What would be most surprising to me would be to see Akiro without a camera slung over his shoulder. If I were to consciously choose for myself a photographer role model, a peer to whose devotion to the craft of capturing artful pixels I would aspire with deliberate attention, I would most certainly choose Akiro. He, of course, would tell me to fuck off and get over it.
Long before I would have called Akiro a friend, our paths had collided with irregular frequency. Maybe it was just this crossing of our paths with apparent randomness but with a pattern that would become clearer as their persistence increased that generated the friendship itself. Familiarity often leads to fondness, I have heard. Respect, however, is a different beast altogether.

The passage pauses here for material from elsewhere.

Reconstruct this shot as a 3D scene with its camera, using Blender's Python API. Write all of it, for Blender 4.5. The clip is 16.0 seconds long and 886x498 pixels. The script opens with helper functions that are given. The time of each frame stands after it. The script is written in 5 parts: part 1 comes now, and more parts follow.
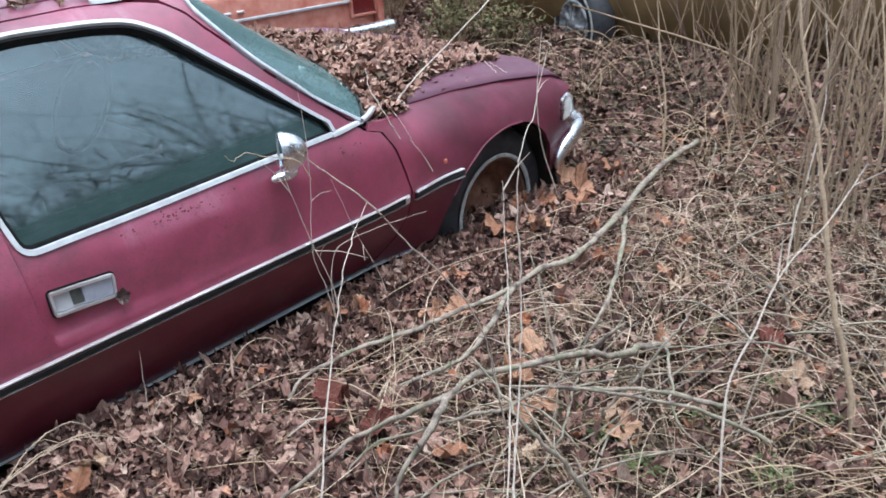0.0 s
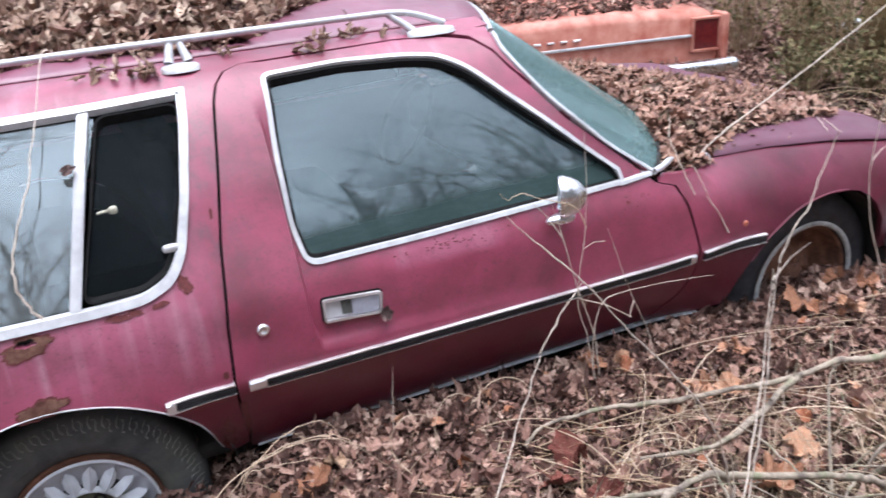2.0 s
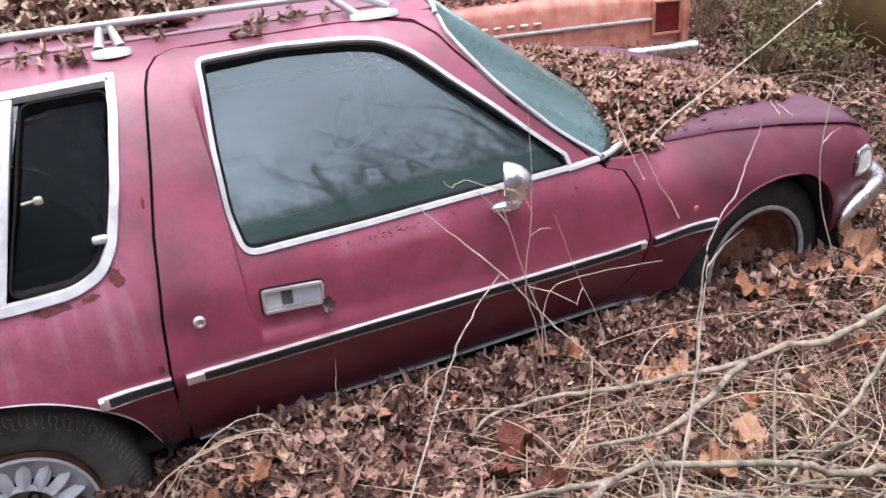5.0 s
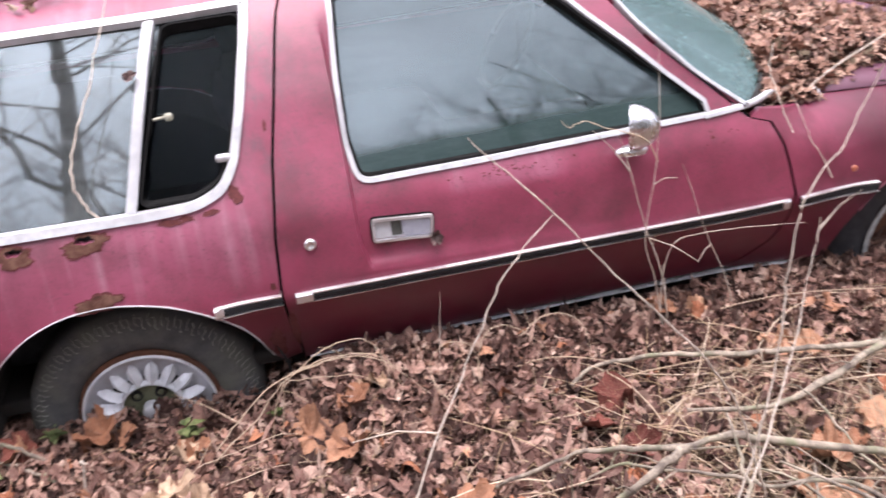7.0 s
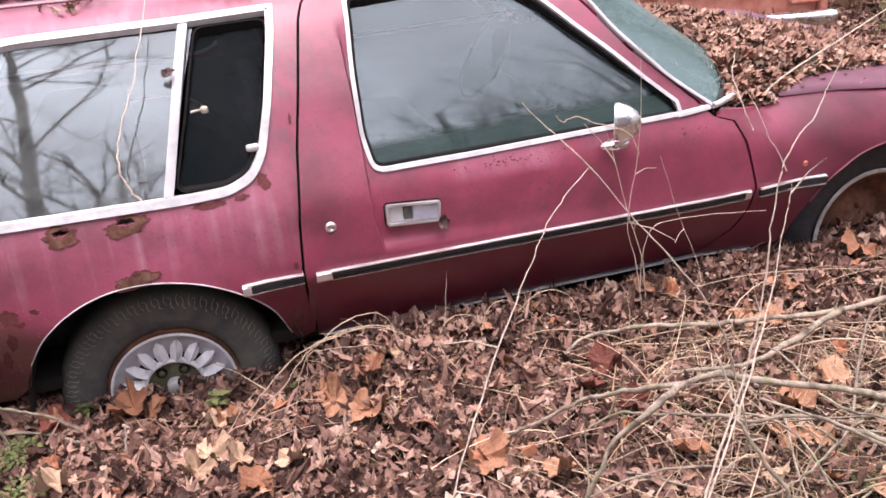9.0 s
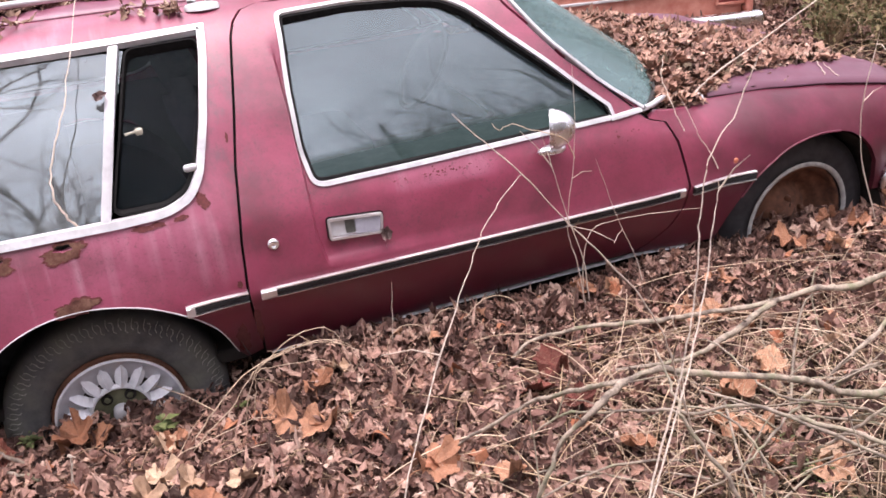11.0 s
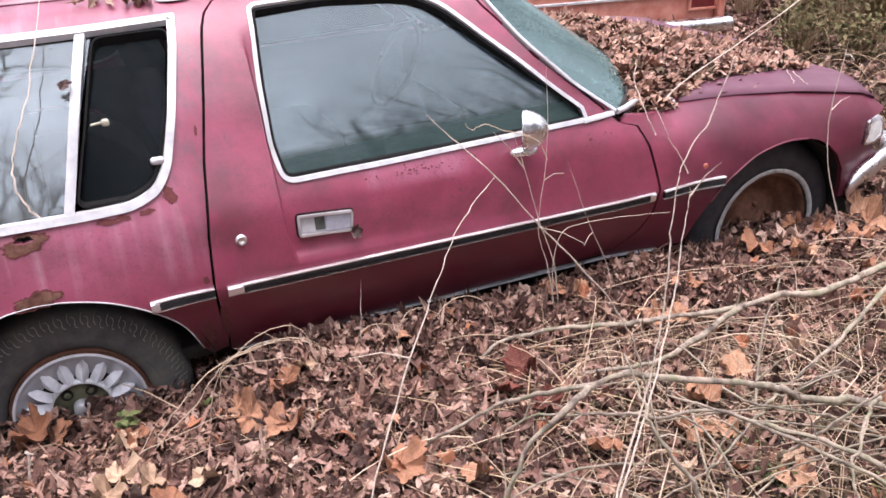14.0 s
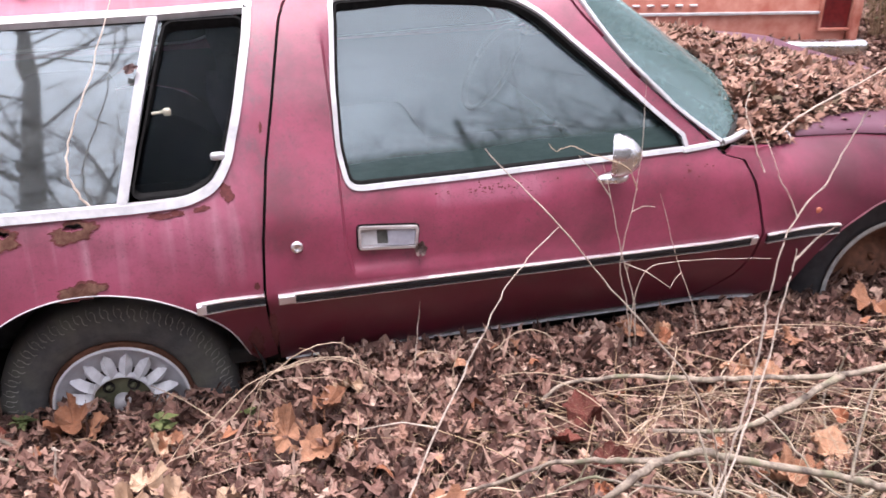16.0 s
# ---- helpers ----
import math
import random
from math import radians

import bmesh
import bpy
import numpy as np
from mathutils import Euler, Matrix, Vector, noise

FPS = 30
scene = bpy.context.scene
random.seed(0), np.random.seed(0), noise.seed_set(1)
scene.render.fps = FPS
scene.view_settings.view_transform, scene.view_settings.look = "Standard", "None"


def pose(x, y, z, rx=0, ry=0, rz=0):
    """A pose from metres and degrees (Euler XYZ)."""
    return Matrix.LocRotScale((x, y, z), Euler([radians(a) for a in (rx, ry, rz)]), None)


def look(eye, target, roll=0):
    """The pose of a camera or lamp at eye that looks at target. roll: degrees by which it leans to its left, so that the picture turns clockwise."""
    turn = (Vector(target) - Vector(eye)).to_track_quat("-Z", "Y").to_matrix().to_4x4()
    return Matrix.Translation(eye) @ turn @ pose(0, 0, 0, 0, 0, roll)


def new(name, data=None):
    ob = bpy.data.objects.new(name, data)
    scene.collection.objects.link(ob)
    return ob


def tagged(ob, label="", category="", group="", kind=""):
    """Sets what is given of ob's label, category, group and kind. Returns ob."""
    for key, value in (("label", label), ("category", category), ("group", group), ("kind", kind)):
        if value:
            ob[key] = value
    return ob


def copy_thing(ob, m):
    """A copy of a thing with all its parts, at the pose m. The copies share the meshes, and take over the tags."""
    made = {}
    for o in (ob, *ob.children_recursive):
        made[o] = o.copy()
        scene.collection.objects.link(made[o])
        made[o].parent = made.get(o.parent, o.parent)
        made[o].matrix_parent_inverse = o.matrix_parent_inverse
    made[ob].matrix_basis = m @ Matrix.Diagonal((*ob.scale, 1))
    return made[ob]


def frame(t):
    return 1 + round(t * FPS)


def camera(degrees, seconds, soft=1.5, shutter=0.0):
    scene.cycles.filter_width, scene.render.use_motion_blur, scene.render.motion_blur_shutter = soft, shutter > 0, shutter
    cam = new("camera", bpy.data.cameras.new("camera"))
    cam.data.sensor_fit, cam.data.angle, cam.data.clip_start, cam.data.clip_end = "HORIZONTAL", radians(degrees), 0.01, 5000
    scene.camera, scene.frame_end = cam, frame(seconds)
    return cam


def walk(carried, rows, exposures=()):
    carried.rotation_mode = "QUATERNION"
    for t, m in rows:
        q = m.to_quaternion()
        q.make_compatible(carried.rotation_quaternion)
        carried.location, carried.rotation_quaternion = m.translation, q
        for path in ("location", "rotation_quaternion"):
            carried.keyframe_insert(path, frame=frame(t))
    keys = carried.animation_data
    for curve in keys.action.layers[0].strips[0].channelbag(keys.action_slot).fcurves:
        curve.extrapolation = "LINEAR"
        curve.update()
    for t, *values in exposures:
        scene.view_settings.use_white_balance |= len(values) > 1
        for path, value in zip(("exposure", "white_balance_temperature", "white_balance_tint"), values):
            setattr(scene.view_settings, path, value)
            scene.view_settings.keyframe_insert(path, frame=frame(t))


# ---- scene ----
cam = camera(55.8, 16.0, 1.6, 0.4)
PATH = [
    (0, (0.051, -2.824, 1.678), (1.358, -1.605, 0.78), -3.3),
    (0.5, (0.206, -2.837, 1.677), (1.406, -1.515, 0.776), -5.3),
    (1, (0.346, -2.899, 1.735), (1.375, -1.422, 0.864), -4.9),
    (1.5, (0.279, -2.905, 1.72), (1.162, -1.307, 0.902), -4.5),
    (2, (0.236, -2.854, 1.719), (0.943, -1.168, 0.908), -4.4),
    (2.5, (0.234, -2.845, 1.717), (0.834, -1.121, 0.9), -3.9),
    (3, (0.24, -2.844, 1.734), (0.933, -1.167, 0.892), -4.7),
    (3.5, (0.273, -2.821, 1.729), (1.107, -1.218, 0.873), -5.6),
    (4, (0.266, -2.841, 1.736), (1.082, -1.222, 0.893), -4.9),
    (4.2, (0.246, -2.842, 1.731), (1.043, -1.207, 0.899), -4.1),
    (6.3, (0.507, -2.909, 1.683), (1.126, -1.226, 0.795), -7.0),
    (6.5, (0.505, -2.917, 1.682), (1.079, -1.222, 0.79), -7.0),
    (7, (0.495, -2.887, 1.665), (0.827, -1.15, 0.729), -5.7),
    (7.5, (0.388, -3.002, 1.667), (0.625, -1.233, 0.764), -5.2),
    (8, (0.274, -3.069, 1.675), (0.639, -1.327, 0.763), -4.1),
    (10.3, (0.257, -3.104, 1.675), (0.784, -1.376, 0.818), -4.3),
    (10.5, (0.263, -3.106, 1.68), (0.81, -1.388, 0.814), -4.4),
    (11, (0.275, -3.119, 1.682), (0.862, -1.42, 0.807), -5.1),
    (11.5, (0.271, -3.126, 1.677), (0.889, -1.438, 0.799), -5.1),
    (12, (0.273, -3.127, 1.68), (0.918, -1.457, 0.789), -4.6),
    (12.5, (0.269, -3.111, 1.67), (0.926, -1.455, 0.762), -3.5),
    (13, (0.268, -3.108, 1.683), (0.939, -1.452, 0.783), -2.8),
    (13.5, (0.275, -3.098, 1.681), (0.948, -1.434, 0.799), -2.7),
    (14, (0.276, -3.102, 1.685), (0.931, -1.434, 0.797), -2.9),
    (14.5, (0.298, -3.063, 1.665), (0.952, -1.396, 0.775), -2.4),
    (15, (0.309, -3.031, 1.676), (0.912, -1.334, 0.807), -0.7),
    (15.5, (0.362, -2.986, 1.679), (0.902, -1.273, 0.798), 0.3),
    (16, (0.408, -2.928, 1.673), (0.852, -1.196, 0.777), -0.3),
]
walk(cam, [(t, look(eye, target, roll)) for t, eye, target, roll in PATH],
     [(0.0, 1.50, 5820, 8), (1.0, 1.68, 5350, 11), (1.5, 1.68, 5750, 13), (2.5, 1.76, 6600, 21), (3.0, 1.72, 6800, 24), (3.5, 1.6, 6700, 23), (4.0, 1.64, 6500, 22), (6.5, 1.78, 6500, 21), (7.0, 1.9, 6750, 24), (8.0, 1.9, 7150, 30), (12.0, 1.85, 6950, 28), (14.0, 1.86, 6780, 25), (16.0, 1.88, 6820, 26)])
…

Akiro would first find me, colliding as complete strangers when I was a volunteer for the Fringe Festival, I carting my SLR over one shoulder as I captured the festive spirit that hung so thick in the in the air, he cornering me, spying my volunteer badge and then slipping a self-printed business card into my hand because he had six lenses for sale and if I didn’t want them maybe I knew someone who did. I didn’t and I didn’t. I threw away the business card.
A year later we met again at a night photography course that, frankly, he could have taught and because I’m certain he has never honestly enjoyed the company of other photography enthusiasts, there must have been a motive in his participation that I still don’t understand.
That an unacknowledged talent like Akiro lives in the same city as I do and that our fates cross as frequently as they have is amazing enough. That I discovered he lives in the same neighbourhood and haunts the same photogenic locales has been a blessing to my own efforts behind the lens.
I shouldn’t dare to stoke his ego any more than necessary by admitting more than a passing influence upon me, but truth be told Akiro is responsible for a great deal of what I would myself attempt to pass off as my own photographic talent. As I alluded to, I lurk in his shadow and aspire to model his skill with the camera, and I’m sure he both knows it and despises me for it. We are friends despite it all.
Yet the story of our unlikely confluence in the southwest corner of a middle-of-nowhere city is of little comparison to my meager attempts to emphasize the talents of this man and his cameras. Akiro is never without one. Often two. The click of a shutter. The buzz of an auto-focusing lens. The whine of a charging flash. These things shed from his fingertips and and flutter through the air around him, discarded in the ether as their energy is converted into patterns of pixels on a memory card. To emphasize that this is a man who lives to capture photos is a understatement of proportions I feel inadequate to the task of describing. He is a photographer and I am merely a man with a camera and our paths crisscross as if two lives illuminated by the blink of a flashbulb in the darkest of nights.
Still, I cannot share a single one of those photographs. I have seen many. I have envied the skill with which the world is imprinted upon them. But Akiro does not post them. He does not upload photos. He does not submit them to Facebook, nor Instagram cropped versions into social scrutiny. Instead he deletes nearly everything, and saves those he considers his best work to a thumb drive dangled from a key-chain he keeps in his pocket, discarding photos I would frame had I taken them and turning his nose at the slightest deviation from some ineffable notion of perfection.
I cannot share a single one of Akiro’s photographs, but I can share stories of our collisions and our conflicts. I can convey in words what those pixels have meant to me. Part of me thinks that he may not like it, but another part suspects he wouldn’t care in the slightest. It is just a story and not, after all, a photograph.